━━━ Provided material

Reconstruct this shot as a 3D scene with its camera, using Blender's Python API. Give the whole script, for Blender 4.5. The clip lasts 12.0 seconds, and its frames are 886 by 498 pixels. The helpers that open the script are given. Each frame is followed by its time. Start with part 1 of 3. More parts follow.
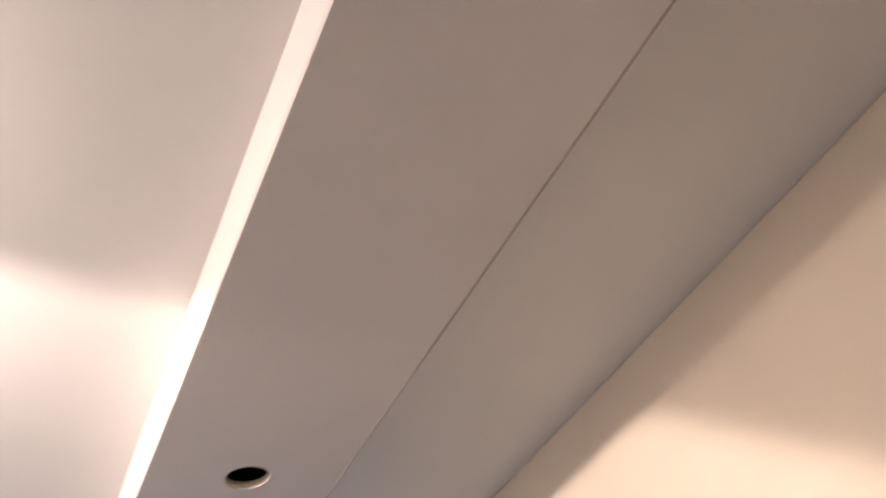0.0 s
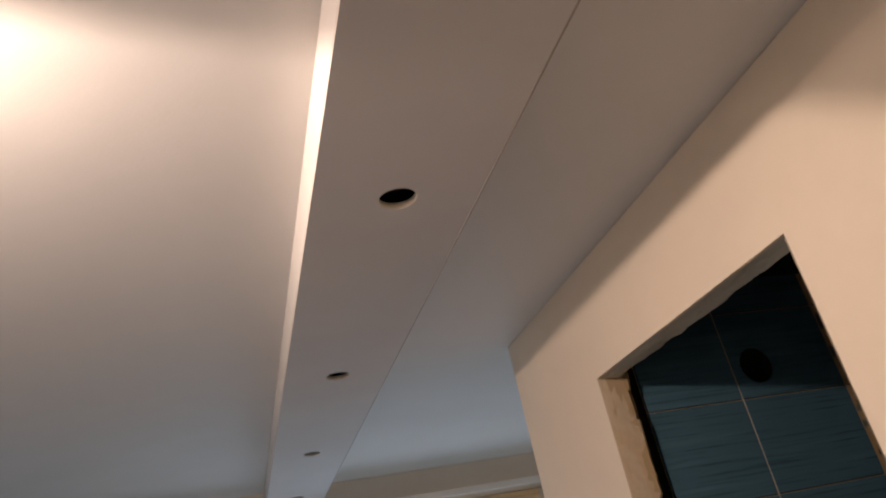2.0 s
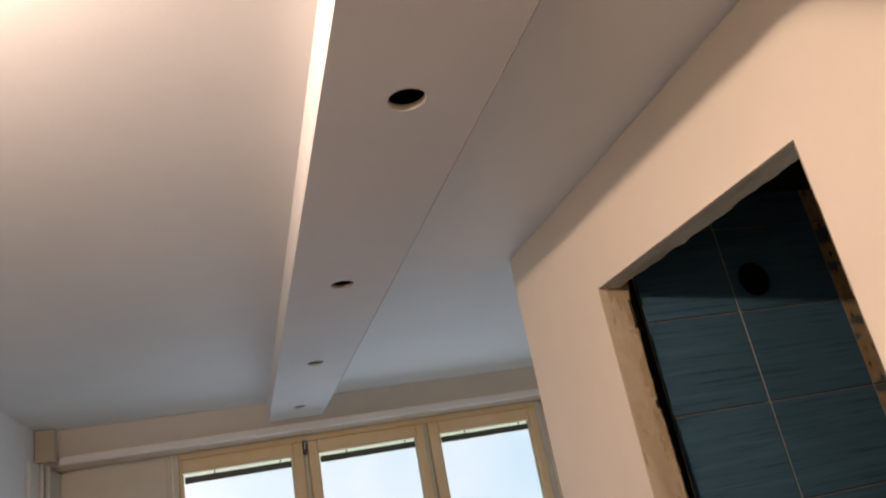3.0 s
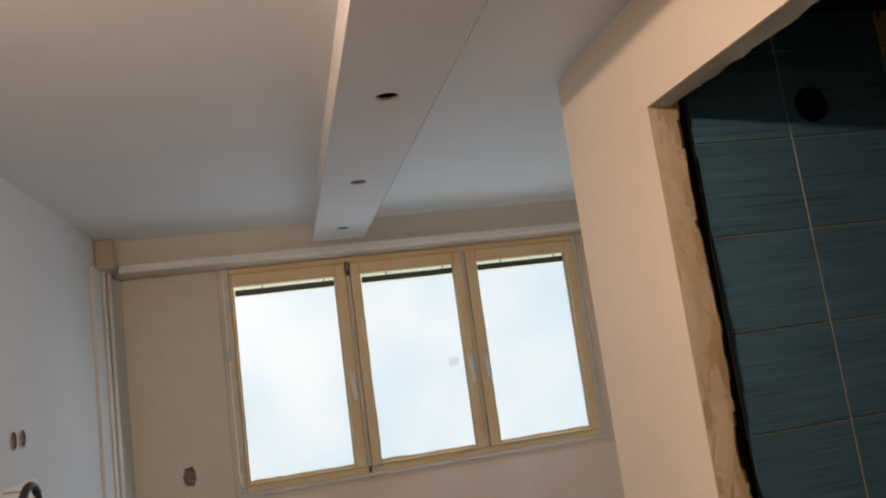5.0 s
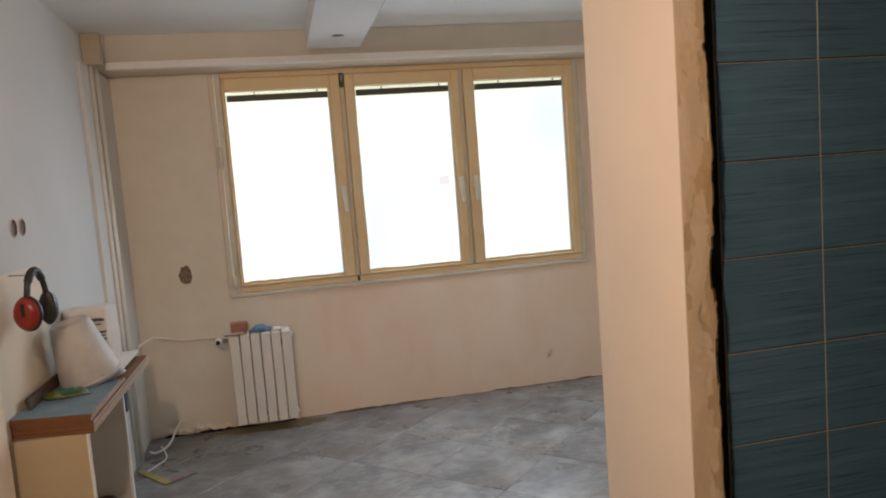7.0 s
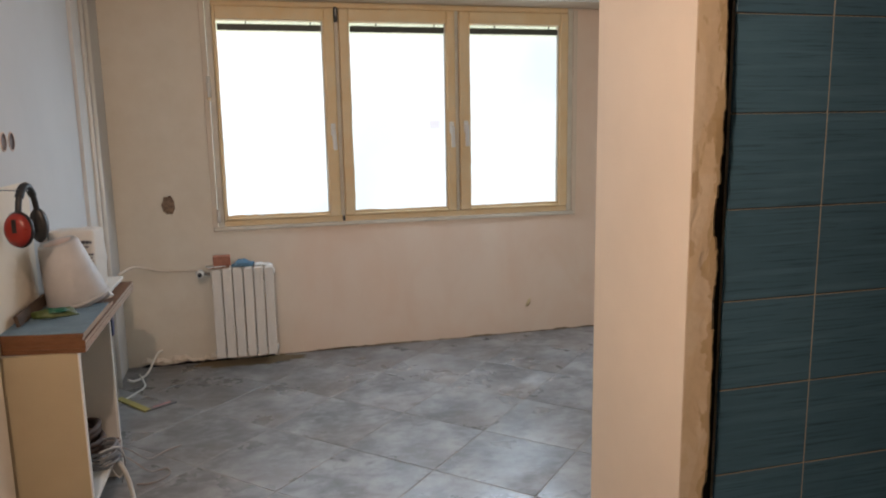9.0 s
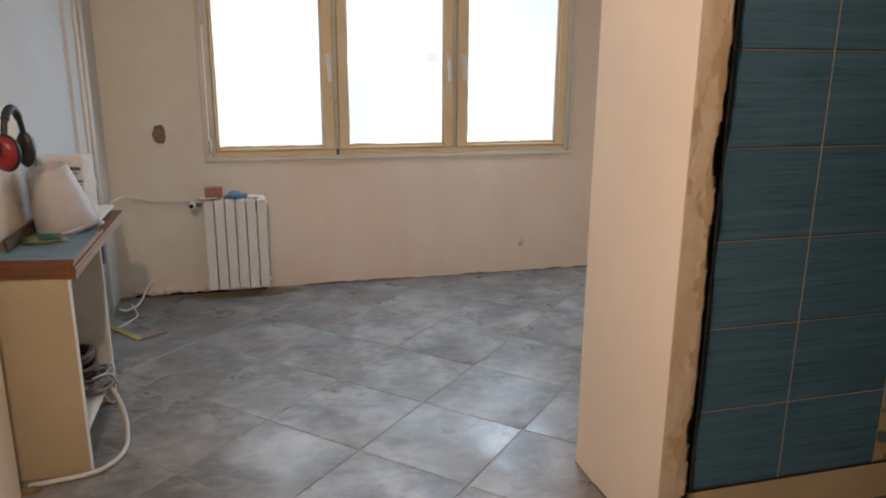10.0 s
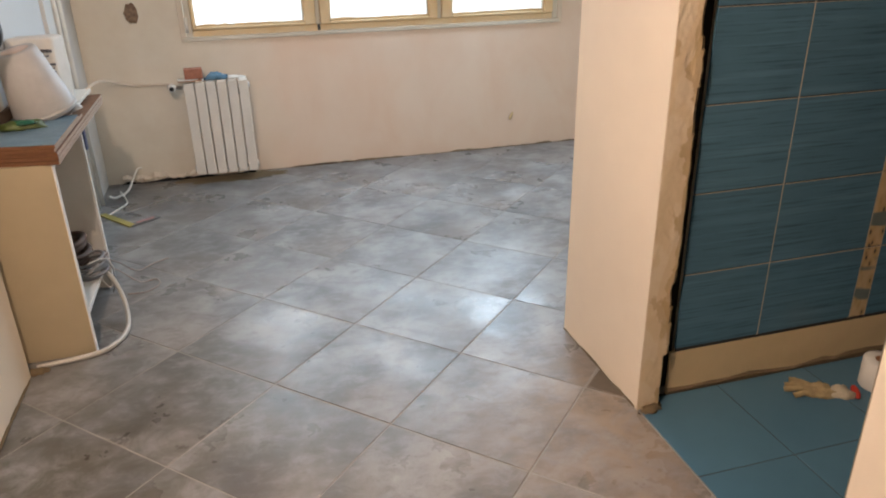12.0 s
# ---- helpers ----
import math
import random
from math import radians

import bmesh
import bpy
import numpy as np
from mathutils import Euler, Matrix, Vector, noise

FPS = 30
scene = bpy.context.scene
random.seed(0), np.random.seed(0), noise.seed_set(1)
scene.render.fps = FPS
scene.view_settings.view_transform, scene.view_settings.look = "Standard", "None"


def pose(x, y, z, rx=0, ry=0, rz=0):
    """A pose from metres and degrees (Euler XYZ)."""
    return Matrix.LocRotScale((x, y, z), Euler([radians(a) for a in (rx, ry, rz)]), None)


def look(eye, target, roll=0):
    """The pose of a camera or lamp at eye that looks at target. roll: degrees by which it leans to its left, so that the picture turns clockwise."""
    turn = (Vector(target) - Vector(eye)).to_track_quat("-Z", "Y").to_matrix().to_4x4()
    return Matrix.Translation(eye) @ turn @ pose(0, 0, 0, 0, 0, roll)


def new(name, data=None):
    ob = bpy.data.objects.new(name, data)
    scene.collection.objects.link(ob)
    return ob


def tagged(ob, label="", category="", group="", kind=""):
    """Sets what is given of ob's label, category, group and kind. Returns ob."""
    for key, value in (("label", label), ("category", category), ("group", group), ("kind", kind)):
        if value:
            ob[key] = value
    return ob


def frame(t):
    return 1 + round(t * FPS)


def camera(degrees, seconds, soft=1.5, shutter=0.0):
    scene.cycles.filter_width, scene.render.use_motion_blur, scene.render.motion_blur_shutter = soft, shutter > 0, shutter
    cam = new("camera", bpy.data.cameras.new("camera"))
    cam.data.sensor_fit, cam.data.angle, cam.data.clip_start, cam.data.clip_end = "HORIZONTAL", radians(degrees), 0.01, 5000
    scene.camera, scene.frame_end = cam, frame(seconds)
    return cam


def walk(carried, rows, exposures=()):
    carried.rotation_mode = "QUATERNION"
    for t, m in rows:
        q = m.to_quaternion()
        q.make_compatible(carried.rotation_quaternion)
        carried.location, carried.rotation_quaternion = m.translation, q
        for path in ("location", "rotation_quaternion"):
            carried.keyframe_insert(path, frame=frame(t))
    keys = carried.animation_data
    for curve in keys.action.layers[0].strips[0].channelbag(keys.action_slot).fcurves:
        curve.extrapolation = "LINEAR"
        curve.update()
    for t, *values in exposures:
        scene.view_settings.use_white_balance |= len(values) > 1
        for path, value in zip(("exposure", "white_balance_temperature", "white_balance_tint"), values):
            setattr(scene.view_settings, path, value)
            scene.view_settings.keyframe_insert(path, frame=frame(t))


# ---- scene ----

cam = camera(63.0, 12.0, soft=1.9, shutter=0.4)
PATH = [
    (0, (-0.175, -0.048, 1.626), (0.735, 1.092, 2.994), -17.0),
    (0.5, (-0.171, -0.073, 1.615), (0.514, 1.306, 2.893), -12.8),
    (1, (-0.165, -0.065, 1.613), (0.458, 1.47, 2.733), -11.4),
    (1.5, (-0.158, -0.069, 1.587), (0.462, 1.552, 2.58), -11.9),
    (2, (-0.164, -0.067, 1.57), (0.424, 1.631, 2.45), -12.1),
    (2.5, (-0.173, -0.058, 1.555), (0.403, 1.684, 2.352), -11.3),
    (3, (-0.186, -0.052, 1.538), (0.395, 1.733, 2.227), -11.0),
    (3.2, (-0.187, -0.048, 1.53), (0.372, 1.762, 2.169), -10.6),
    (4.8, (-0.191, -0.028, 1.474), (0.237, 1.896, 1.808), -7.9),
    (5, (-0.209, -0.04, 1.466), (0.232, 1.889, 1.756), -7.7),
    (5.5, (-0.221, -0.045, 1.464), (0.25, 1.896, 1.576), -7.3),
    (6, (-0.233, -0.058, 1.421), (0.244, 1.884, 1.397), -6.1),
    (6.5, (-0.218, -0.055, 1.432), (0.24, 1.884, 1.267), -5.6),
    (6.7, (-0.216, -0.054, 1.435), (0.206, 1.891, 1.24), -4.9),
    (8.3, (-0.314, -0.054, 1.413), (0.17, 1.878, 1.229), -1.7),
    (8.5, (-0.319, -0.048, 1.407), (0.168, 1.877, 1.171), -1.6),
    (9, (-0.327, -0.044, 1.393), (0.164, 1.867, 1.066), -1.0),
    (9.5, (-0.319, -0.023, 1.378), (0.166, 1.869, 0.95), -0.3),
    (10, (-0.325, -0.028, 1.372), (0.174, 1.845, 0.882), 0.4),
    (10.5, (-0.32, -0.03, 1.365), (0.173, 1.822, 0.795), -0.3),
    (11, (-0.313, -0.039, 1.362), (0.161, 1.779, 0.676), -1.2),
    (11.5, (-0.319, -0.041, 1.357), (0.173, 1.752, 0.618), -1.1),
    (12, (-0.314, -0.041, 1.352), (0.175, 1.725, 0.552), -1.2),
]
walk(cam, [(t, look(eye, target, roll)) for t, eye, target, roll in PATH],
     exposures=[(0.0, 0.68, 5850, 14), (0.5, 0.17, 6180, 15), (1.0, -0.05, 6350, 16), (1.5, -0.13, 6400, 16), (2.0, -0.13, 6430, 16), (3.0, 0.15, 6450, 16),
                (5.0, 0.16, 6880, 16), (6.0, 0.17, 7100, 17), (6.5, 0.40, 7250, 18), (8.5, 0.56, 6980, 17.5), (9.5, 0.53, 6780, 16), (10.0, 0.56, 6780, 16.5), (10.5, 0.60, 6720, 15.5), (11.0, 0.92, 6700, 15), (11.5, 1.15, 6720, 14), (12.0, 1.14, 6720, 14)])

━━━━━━

**Directive:**
Print only the run of lines that begins with the line containing "q = m.to_quaternion()" and ends with the line containing "# ---- scene", both included, exactly as they read.

**Complete answer:**
        q = m.to_quaternion()
        q.make_compatible(carried.rotation_quaternion)
        carried.location, carried.rotation_quaternion = m.translation, q
        for path in ("location", "rotation_quaternion"):
            carried.keyframe_insert(path, frame=frame(t))
    keys = carried.animation_data
    for curve in keys.action.layers[0].strips[0].channelbag(keys.action_slot).fcurves:
        curve.extrapolation = "LINEAR"
        curve.update()
    for t, *values in exposures:
        scene.view_settings.use_white_balance |= len(values) > 1
        for path, value in zip(("exposure", "white_balance_temperature", "white_balance_tint"), values):
            setattr(scene.view_settings, path, value)
            scene.view_settings.keyframe_insert(path, frame=frame(t))


# ---- scene ----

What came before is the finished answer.